Beer is a globally recognised staple and the price of beer is something that we can all relate to but let’s be honest – we all complain when the price of our chosen brew goes up and cheer when it goes down, but when we see the stock exchange figures scrolling across the bottom of the TV and news channels, generally speaking we have not got a clue what it all means. This is where Kalamazoo, a Michigan beer exchange comes into play with their ever-changing beer prices, all because of the fundamental principles of economics – supply and demand.
Positioned around the bar are a number of monitors giving the drinkers the latest price for their chosen brew and this is where the economics part of it all comes in to play.
The principle behind supply and demand is that as more of one product is consumed, the price will start to rise – this is the demand. The higher price will allow the [hypothetical] supplier to invest more to increase their supply to meet the demand. We can see this from the ‘Arcadia War Craft’ where the price has been driven up to $5.50.

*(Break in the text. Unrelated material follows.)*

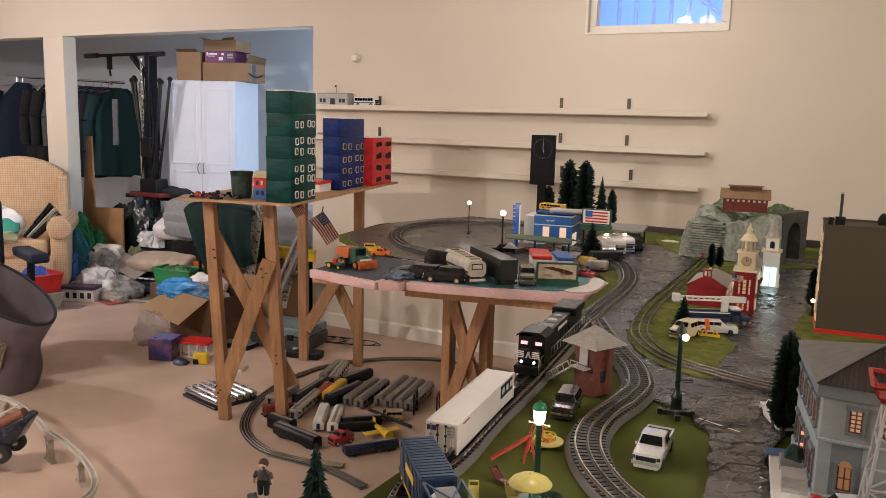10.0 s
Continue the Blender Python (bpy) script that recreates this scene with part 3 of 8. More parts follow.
card_tower("green_card_tower", (-2.062, 2.815, 1.1205), 14, 0.124, 0.255, 5, 0.0985, M_GREENCARD, M_PAPER, "tall shiny green painted card tower with white window frames", (0.065, 0.204, 0.305, 0.458, 0.56, 0.71), (0.19, 0.41, 0.70, 0.87))
card_tower("blue_card_tower", (-2.310, 3.505, 1.1205), 14, 0.100, 0.345, 4, 0.095, M_BLUECARD, M_LTGREY, "dark blue painted card tower with drawn windows", (0.09, 0.27, 0.43, 0.60), (0.15, 0.38, 0.69, 0.90), 0.0032)
card_tower("red_card_tower", (-2.365, 3.885, 1.1205), 14, 0.085, 0.33, 2, 0.137, M_REDCARD, M_MAROON, "short bright red painted card building", (0.13, 0.37, 0.62, 0.86), (0.25, 0.38, 0.72, 0.87), 0.0012)

o = thing("shoe_box", "small white card box with a red lid", "box", (-2.315, 3.335, 1.1205), 14)
blk("body", -0.085, 0, 0, 0.15, 0, 0.045, M_WHITE, o, bev=0.002)
blk("lid", -0.088, 0.003, -0.003, 0.153, 0.040, 0.056, M_RED, o, bev=0.002)
o = thing("toy_house", "small red and blue toy house with a yellow roof", "toy house", (-2.250, 2.865, 1.1205), 14)
blk("ground_floor", -0.07, 0, 0, 0.07, 0, 0.05, M_BLUE, o, bev=0.002)
blk("upper_floor", -0.07, 0, 0, 0.07, 0.05, 0.10, M_RED, o, bev=0.002)
bm = bmesh.new()
profile_x(bm, [(-0.006, 0.1), (0.076, 0.1), (0.035, 0.13)], -0.074, 0.004)
part("roof", bm, M_CREAM, o)
for x in (-0.055, -0.03):
    for z in (0.02, 0.066):
        blk("window", x, x + 0.012, -0.003, -0.0005, z, z + 0.02, M_SHADEBLACK if z < 0.05 or x < -0.05 else M_CREAM, o)
bm = bmesh.new()
lathe(bm, [(0.040, 0), (0.043, 0.004), (0.052, 0.118), (0.055, 0.122), (0.052, 0.124), (0.046, 0.020), (0.0, 0.018)], 28)
cup = tagged(part("paper_cup", bm, paint("green_printed_card", (0.016, 0.050, 0.035), 0.4, var=0.5, size=45), smooth=True, at=pose(-2.395, 2.855, 1.1205)), "dark green printed drinking cup", "cup")
random.seed(5)
for k in range(30):
    x, y = random.uniform(-2.60, -2.36), random.uniform(2.70, 2.86)
    y = max(y, 2.672 + (x + 2.615) * 0.25)
    col = (M_BLACK, M_GREY, M_BLACK, M_MAROON, M_LTGREY, M_BLACK, M_NAVY, M_GREY, M_RED)[k % 9]
    bm = bmesh.new()
    s = random.uniform(0.010, 0.024)
    if k % 3 == 0:
        # wheeled chassis
        box(bm, -s * 1.3, s * 1.3, -s * 0.4, s * 0.4, s * 0.25, s * 0.7)
        for u in (-s * 0.8, s * 0.8):
            rod(bm, (u, -s * 0.55, s * 0.35), (u, s * 0.55, s * 0.35), s * 0.35, n=10)
        box(bm, s * 0.1, s * 0.9, -s * 0.36, s * 0.36, s * 0.7, s * 1.3)
    elif k % 3 == 1:
        # bent arm
        rod(bm, (-s, 0, s * 0.3), (s * 0.4, 0, s * 0.9), s * 0.22, n=8)
        rod(bm, (s * 0.4, 0, s * 0.9), (s * 1.3, s * 0.4, s * 0.25), s * 0.18, n=8)
    else:
        box(bm, -s, s, -s * 0.5, s * 0.5, 0, s * 0.5)
        box(bm, -s * 0.5, s * 0.6, -s * 0.3, s * 0.3, s * 0.5, s * 0.85)
    tagged(part("toy_part", bm, col, at=pose(x, y, 1.1205, 0, 0, random.uniform(0, 360))), "small loose plastic toy part on the deck", "toy", "loose toys on the deck")
bm = bmesh.new()
bmesh.ops.create_uvsphere(bm, u_segments=16, v_segments=10, radius=0.015)
tagged(part("toy_ball", bm, paint("orange_red_plastic", (0.55, 0.06, 0.015), 0.4), smooth=True, at=pose(-2.545, 2.725, 1.1355)), "small orange-red plastic ball on the deck", "ball")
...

On the other hand, some of the other beers are not consumed as much as others creating a backlog of supply. Bringing the price down step by step will entice people to start consuming that particular product in order to clear the supply backlog.
The same principles as seen in the beer exchange are mirrored in the real world stock exchange and at random intervals the beer market may crash, causing the prices to instantly drop thus giving a great deal on many drinks.
Personally I think that this type of bar is awesome and The Exchange, the people behind the construction of the bar and a few others across the land, should sure has hell get their feet over to the UK so that we can have just as much fun [and subliminal education] as those in the States. If you don’t understand supply and demand now then there is a strong chance you will after drinking there – even if you are slightly inebriated afterwards.